動物実験をめぐる世界の動向
新しい化粧品を開発するのに、動物実験が行われていることをご存知でしょうか。化粧品の実験なら動物たちもしあわせかも、といったイメージでしょうか。ところが現実は私たちの想像とちがって、動物たちには過酷きわまりないものです。このためEUなど欧米諸国では動物実験を禁止する動きがひろがっています。動物実験からうまれた化粧品は販売を禁止している国もあります。ところが日本では、こうした動物実験がほとんど報じられることはありません。消費者も知らないままその化粧品を使っています。では動物実験のなにが問題なのでしょうか。
日本では報じられない理由
メーカーは「ちゃんと安全性テストをしているから安心」といいいます。消費者は毒性テストがクリアされているなら安心だと思っています。その裏で、たくさんの動物たちが犠牲になっているのです。
欧米では「美しさのために動物を犠牲にしたくない」という消費者の声が高まり、動物実験からうまれた化粧品は支持が得られなくなっています。ところが日本では動物実験について報じられることがほとんどありません。化粧品会社の多くが、化粧品を開発するのに動物実験を行っているのにです。なぜなら、そうした化粧品をつくっているメーカーが、TVや女性雑誌、新聞広告の大きなスポンサーになっているからです。メディアは動物実験について口をつぐんでいます。
動物実験の実態
どんな動物実験が行われていると思われるでしょうか。動物実験という言葉からは実感がピンとこないかもしれません。じつは化粧品の動物実験は、動物たちにとって、過酷きわまりないものなのです。実験の種類には、眼刺激性試験、皮ふ刺激性試験のほか、半数が死ぬ致死量を調べる急性毒性試験があります。眼刺激性試験ひとつを例にとると、目に入ったときの刺激を調べるため、うさぎやモルモットの目にスポイトで成分をいれ、目がつぶれていくようすを調べるのです。うさぎが手や足で目をこすったり、痛みで暴れたりしないように、首から頭だけだして固定する箱に入れて、3~4日も苦痛に晒されます。ウサギはひどい目にあっても鳴き声をあげない動物なので、都合がよいのだそうです。

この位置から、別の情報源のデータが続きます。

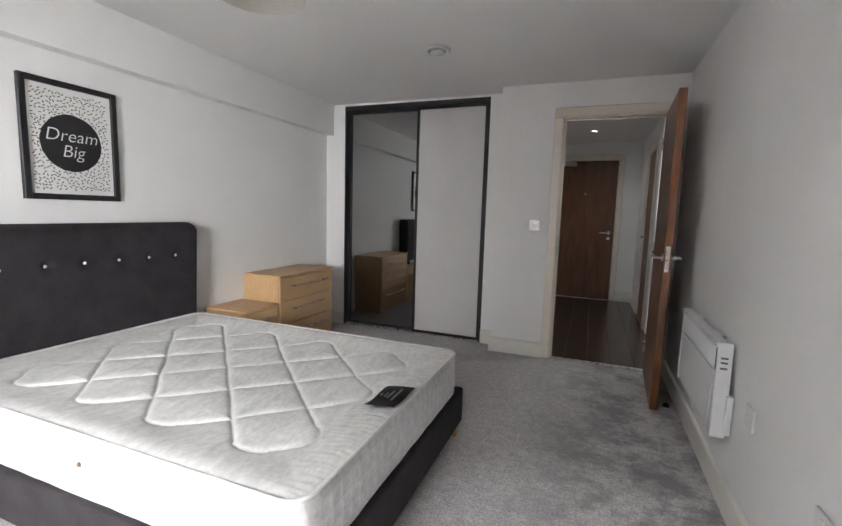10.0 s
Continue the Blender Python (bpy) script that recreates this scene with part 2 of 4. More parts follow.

また紫外線のUVテストでは、犬が毛を剃られて成分をぬりつけられ、2~5週間にもわたり紫外線を照射しつづけ、皮ふの変化をみるのです。そして実験が終われば、みんな殺処分されます。その生々しい写真は、あまりに残酷なのでお目にかけられません。大小をふくめて1000社もある化粧品会社の多くで動物実験が行われていて、消費者はなにも知らずにその化粧品を顔につけています。動物と人間では生理的に大きな違いがあり、動物の個体ごとにも試験結果にばらつきができるため、信頼性に欠けるという批判もあります。最近では、動物実験をしないと宣言したり、動物実験をした化粧品は輸入しないとする会社もでてきました。しかし発展途上国などまだ動物実験がとりざたされていない国へ輸出するケースもあるといいます。
化学成分には必ず毒性がある
美しい女性がうっとりするような広告のイメージとは裏腹に、かくも過酷な動物の犠牲のうえにできあがる化粧品で、はたして身も心もきれいになれるものでしょうか。化学成分には必ず毒性があり、厚生労働省は化粧品に配合できる量をきびしく定めています。とくに美白などの医薬部外品(薬用化粧品)では実験が義務付けられています。しかし短い期間の動物実験で安全とされるケミカル成分が、5年、10年と長いあいだ肌に蓄積したとき、肌にどんな影響を与えるか保証はありません。乾燥肌や敏感肌の原因になっているとの指摘もありますが、人間が実際に使用して人体実験で確かめるしかないのが現状です。
新しい安全性テストの方法
動物実験をしない場合の安全性テストは、培養した細胞や人工皮ふを使ったり、植物から抽出したタンパク質を使うなどしておこなわれ、コンビュータで解析する方法がとられています。動物実験をなくしていくには、消費者が動物実験をしているメーカーの化粧品は買わないことがいちばんです。
何世紀も人間が使いつづけて安全性を確認し、子々孫々に伝えてきた天然成分からつくらる化粧品にまさるものはありません。ハーブエキスや天然成分100%のオーガニック化粧品こそ、肌も心もうつくしくなれる化粧品であることを再認識したいものです。